Rudi Gunawan punya pendapat sendiri saat acara webinar WHATHIFI Indonesia – Rumah Audio Indonesia (10/07/2021), “Menjodohkan Ampli dengan Speaker” dengan nara sumber Daniel Suroyo dan Anistardi Sudikan dari ANDA AUDIO. Webinar ini dimoderatori Asawendo Swissrianto dan Gatot Susetyo dengan komentator Jasin Handi.
Menurutnya Rudi, ada kesulitan sendiri bila ingin menjodohkan. Pertama, jika kita bicara amplifier, itu adalah benda linier(input diukur, output diukur, ada penguatan). Sedangkan speaker susah disebut sebagai benda linier, karena ada unsur mekanikalnya.
Maka, amplifier bila dipasangkan dengan speaker A suaranya tertentu. Bila diganti speaker B, suaranya beda. Jadi yang bikin ganti suara itu ya speakernya sebenarnya. Amplifiernya sebenarnya aman aman saja, karena penguatannya linier. Yang bicara hanyalah selera. Ampli A misalnya, suaranya lebih halus dan sopan, ampli B lebih galak dan dinamik. Tetapi begitu ganti speaker, ganti suara.
Bagaimana mematchingkan speaker dengan amplifier ?
Menurutnya, speaker itu punya spesifikasi. Begitu pun dengan amplifier. Bahasa ‘spesifikasi’ ini perlu ada untuk menentukan pemilihan amplifer yang pas untuk speaker. Kalau yang ini ini diluar selera.Ada yang suka suara tabung, ada yang suka solid state (yang ini sukar diperdebatkan). Tiap speaker punya kemampuan maksimal SPL, dan ini biasanya terkait erat dengan dimensi speakernya (diameter speakernya). Speaker berdiameter kecil, SPLnya lebih rendah dibanding yang diameter besar. Dari kemampuan SPL inilah kita bisa menentukan kenapa power speaker X, maksimum power handlingnya misalnya di 100 watt. Jadi penggunanya akan tahu seberapa tinggi SPL speakernya, begitupun dengan efisiensinya(berapa dB/w/m)nya. Dari sinilah dia bisa menentukan parameter sekian watt. Biasanya ini menentukan power maksimum musikalnya, dimana kadang kadang hanya ditulis dengan ungkapan : maximum power.

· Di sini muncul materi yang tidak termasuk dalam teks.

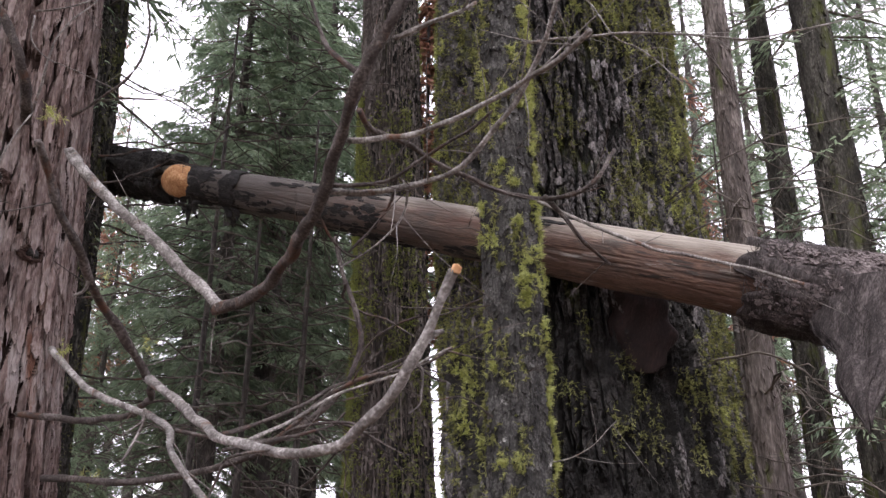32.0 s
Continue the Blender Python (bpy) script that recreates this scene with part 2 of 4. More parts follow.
RED = surface("dead_red_needles", (0.19, 0.095, 0.065), (0.31, 0.158, 0.11), (0.43, 0.245, 0.17), (1, 1, 1), 1.5, 9, bump=0, random_tint=0.3)


def let_light_through(m, share):
    """Thin foliage passes part of the light from behind."""
    nodes, links = m.node_tree.nodes, m.node_tree.links
    bsdf = nodes["Principled BSDF"]
    leaf, mix = nodes.new("ShaderNodeBsdfTranslucent"), nodes.new("ShaderNodeMixShader")
    links.new(bsdf.inputs["Base Color"].links[0].from_socket, leaf.inputs[0])
    mix.inputs[0].default_value = share
    links.new(bsdf.outputs[0], mix.inputs[1])
    links.new(leaf.outputs[0], mix.inputs[2])
    links.new(mix.outputs[0], nodes["Material Output"].inputs[0])


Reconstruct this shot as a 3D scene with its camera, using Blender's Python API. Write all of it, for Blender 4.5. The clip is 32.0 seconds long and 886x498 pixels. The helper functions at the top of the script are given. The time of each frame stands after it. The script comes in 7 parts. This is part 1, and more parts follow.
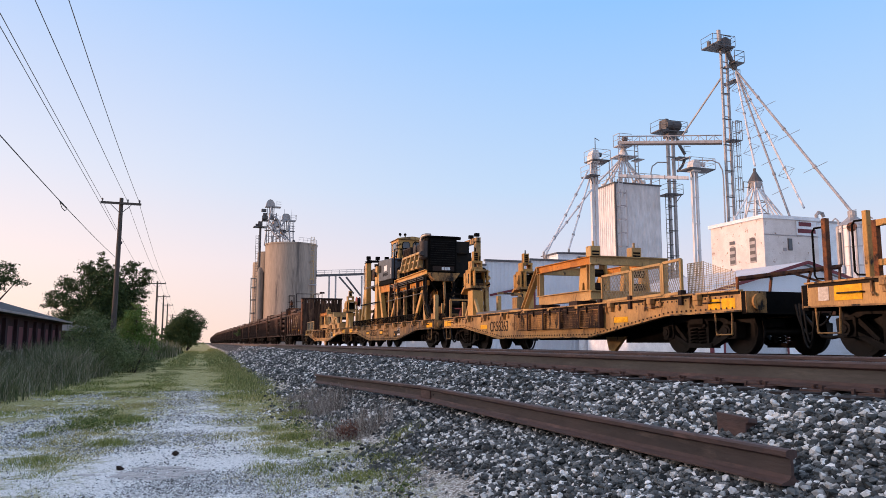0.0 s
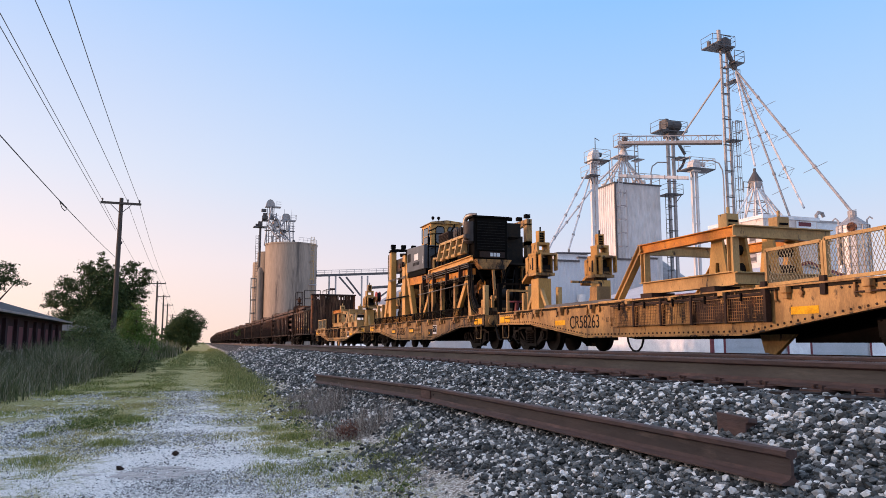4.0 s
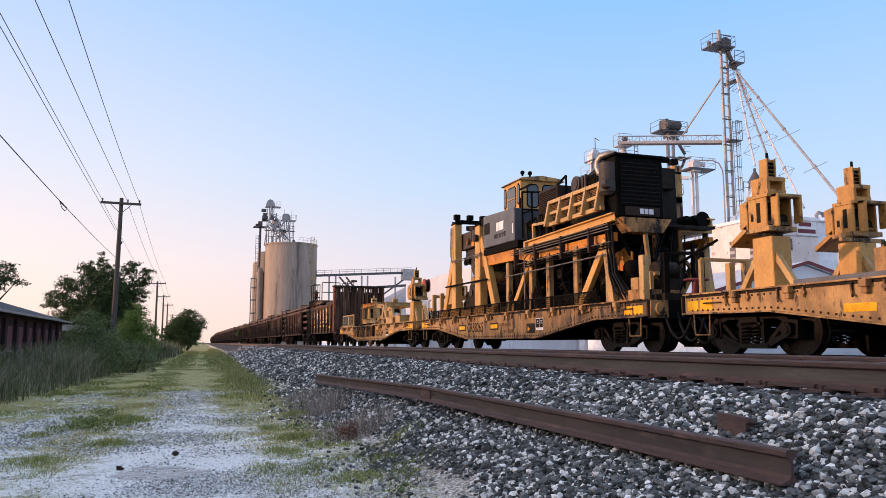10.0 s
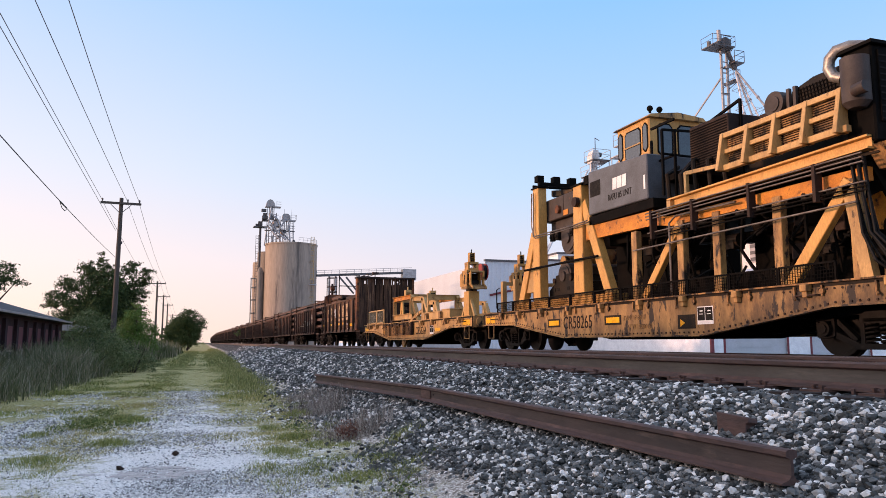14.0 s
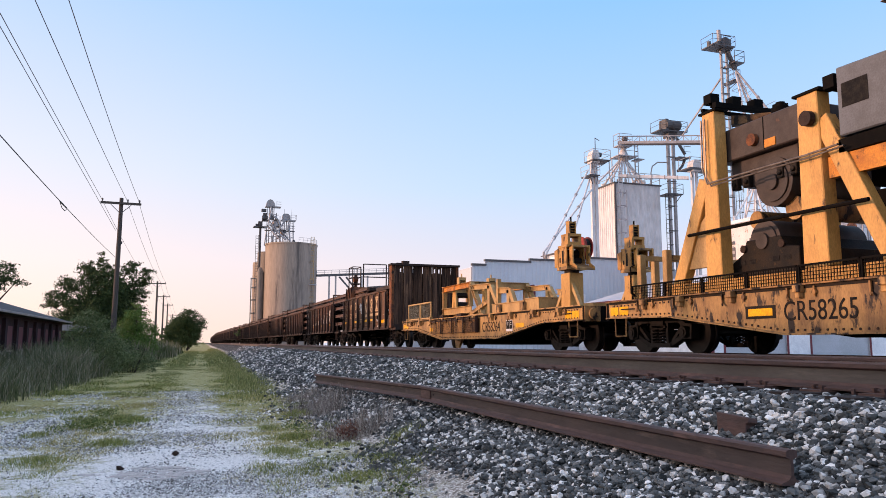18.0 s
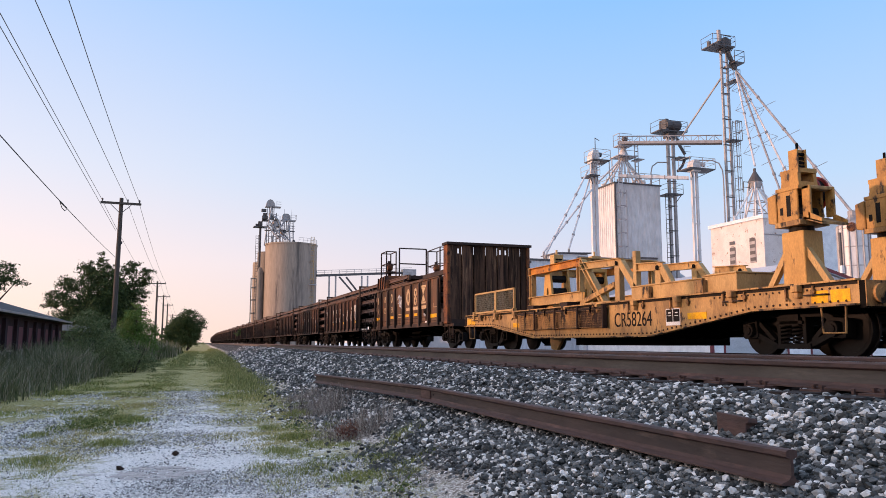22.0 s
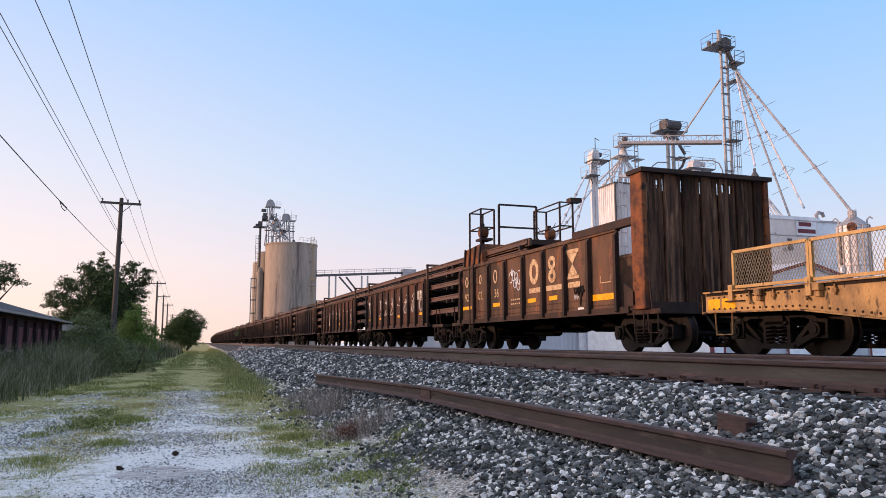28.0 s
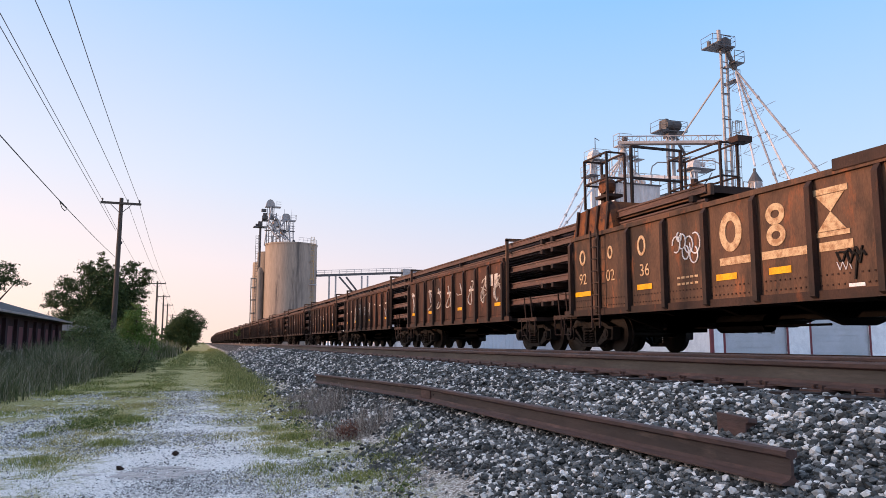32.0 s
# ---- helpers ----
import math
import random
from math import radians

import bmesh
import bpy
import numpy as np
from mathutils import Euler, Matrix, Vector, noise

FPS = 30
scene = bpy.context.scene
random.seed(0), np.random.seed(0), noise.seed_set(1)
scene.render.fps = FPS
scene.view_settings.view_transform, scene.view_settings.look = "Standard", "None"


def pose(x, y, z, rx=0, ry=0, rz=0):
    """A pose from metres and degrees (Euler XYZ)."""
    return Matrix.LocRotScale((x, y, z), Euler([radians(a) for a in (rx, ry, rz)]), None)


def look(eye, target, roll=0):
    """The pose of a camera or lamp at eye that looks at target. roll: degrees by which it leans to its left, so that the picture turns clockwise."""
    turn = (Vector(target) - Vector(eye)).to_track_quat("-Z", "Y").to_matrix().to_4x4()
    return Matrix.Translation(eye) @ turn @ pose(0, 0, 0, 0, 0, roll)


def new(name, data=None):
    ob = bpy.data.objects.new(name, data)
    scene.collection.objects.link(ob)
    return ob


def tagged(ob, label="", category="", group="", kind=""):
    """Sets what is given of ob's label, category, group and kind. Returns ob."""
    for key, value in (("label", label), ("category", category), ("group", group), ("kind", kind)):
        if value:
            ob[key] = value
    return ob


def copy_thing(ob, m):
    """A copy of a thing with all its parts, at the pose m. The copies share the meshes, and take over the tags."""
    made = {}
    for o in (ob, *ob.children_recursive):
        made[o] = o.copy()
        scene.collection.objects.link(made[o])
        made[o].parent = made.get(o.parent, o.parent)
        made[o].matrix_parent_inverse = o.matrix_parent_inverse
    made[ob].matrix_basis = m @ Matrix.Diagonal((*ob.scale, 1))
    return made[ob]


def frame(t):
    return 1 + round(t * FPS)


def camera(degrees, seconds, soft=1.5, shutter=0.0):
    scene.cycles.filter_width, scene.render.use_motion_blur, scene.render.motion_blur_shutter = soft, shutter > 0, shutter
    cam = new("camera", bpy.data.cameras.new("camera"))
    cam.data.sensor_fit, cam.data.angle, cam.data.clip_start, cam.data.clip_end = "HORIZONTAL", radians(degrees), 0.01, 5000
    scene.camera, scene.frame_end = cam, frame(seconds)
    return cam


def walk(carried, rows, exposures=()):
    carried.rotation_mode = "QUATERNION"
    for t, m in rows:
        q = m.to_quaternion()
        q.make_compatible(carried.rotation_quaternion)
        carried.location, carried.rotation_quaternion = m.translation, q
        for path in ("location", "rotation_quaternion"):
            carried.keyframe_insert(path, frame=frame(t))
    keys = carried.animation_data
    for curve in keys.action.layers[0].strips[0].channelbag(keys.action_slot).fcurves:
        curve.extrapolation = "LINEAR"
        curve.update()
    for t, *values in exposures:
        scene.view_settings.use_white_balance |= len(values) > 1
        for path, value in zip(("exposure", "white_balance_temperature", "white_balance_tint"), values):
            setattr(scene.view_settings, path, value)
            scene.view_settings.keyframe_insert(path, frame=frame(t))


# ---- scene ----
# The world's y runs along the siding that the train moves on; the eye stands at x = y = 0.
EYE = (0.0, 0.0, 1.2)
HEADING, PITCH = 18.789, 7.114
cam = camera(61.04, 32.0, soft=0.8)
CAM_POSE = pose(*EYE, 90 + PITCH, 0, -HEADING)
walk(cam, [(0.0, CAM_POSE), (32.0, CAM_POSE)], [(0.0, 0.0), (7.0, 0.02), (12.0, 0.08), (18.0, 0.11), (21.0, 0.04), (24.0, 0.0), (28.0, 0.02), (32.0, 0.08)])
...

Tentang Batas Bawah Amplifier
Rudi menyinggung faktor batas bawah amplifier yang dibutuhkan oleh speaker. Apa yang dimaksud dngan Batas Bawah? Dalam sebuah spesifikasi, katakanlah misalnya tertulis angka 20 – 120 watt. Batas bawah itu sebenarnya adalah istilah untuk menggambarkan ringan atau tidak ringannya sebuah speaker untuk didrive. Ini kita bicara tentang speaker dynamic. Jika kita bicara driver dalam driver, speaker itu sebenarnya terbagi dua macam. Satu, speaker yang ringan untuk didrive. Dua, speaker yang berat untuk didrive. Apa yang menentukan ringan atau beratnya?
Menurutnya, kita bisa melihat dari sisi efisiensinya. Dalam artian, speaker itu punya voice coil. Speaker yang enteng jika kita buka, voice coilnya tipis, setipis rambut. Umumnya jenis speaker full range yang memakai voice coil seperti ini. Speaker yang efisiensinya tinggi bekerja dengan voice coil seperti ini. Semua lilitan voice coilnya ada di medan magnet. Rudi mengistilahkan speaker ini dengan istilah ‘ di’slentik’/sentil sedikit saja sudah jalan. “Barangnya mudah lari”katanya.
Ada speaker yang berat untuk didrive. Rata rata speaker sekarang ini fokusnya menurutnya lebih banyak mengejar di power handling. Kemampuan power handling yang tinggi itu memang kadang kadang menjual, sehingga mereka lebih mengarah kesana. Akibatnya voice coilnya dibikin lebih besar, supaya kemampuan gerak konusnya tinggi. Inilah yang menentukan batas bawah sebuah amplifier
Rudi di opini penutup pada bagian ini mengulang kembali bahwa ganti merk speaker berarti ganti suara. Amplifiernya aman aman saja karena penguatannya yang linier dan tak bermasalah. Disini selera yang berbicara, dimana amplifier A lebih galak dibanding amplifier B yang lebih sopan.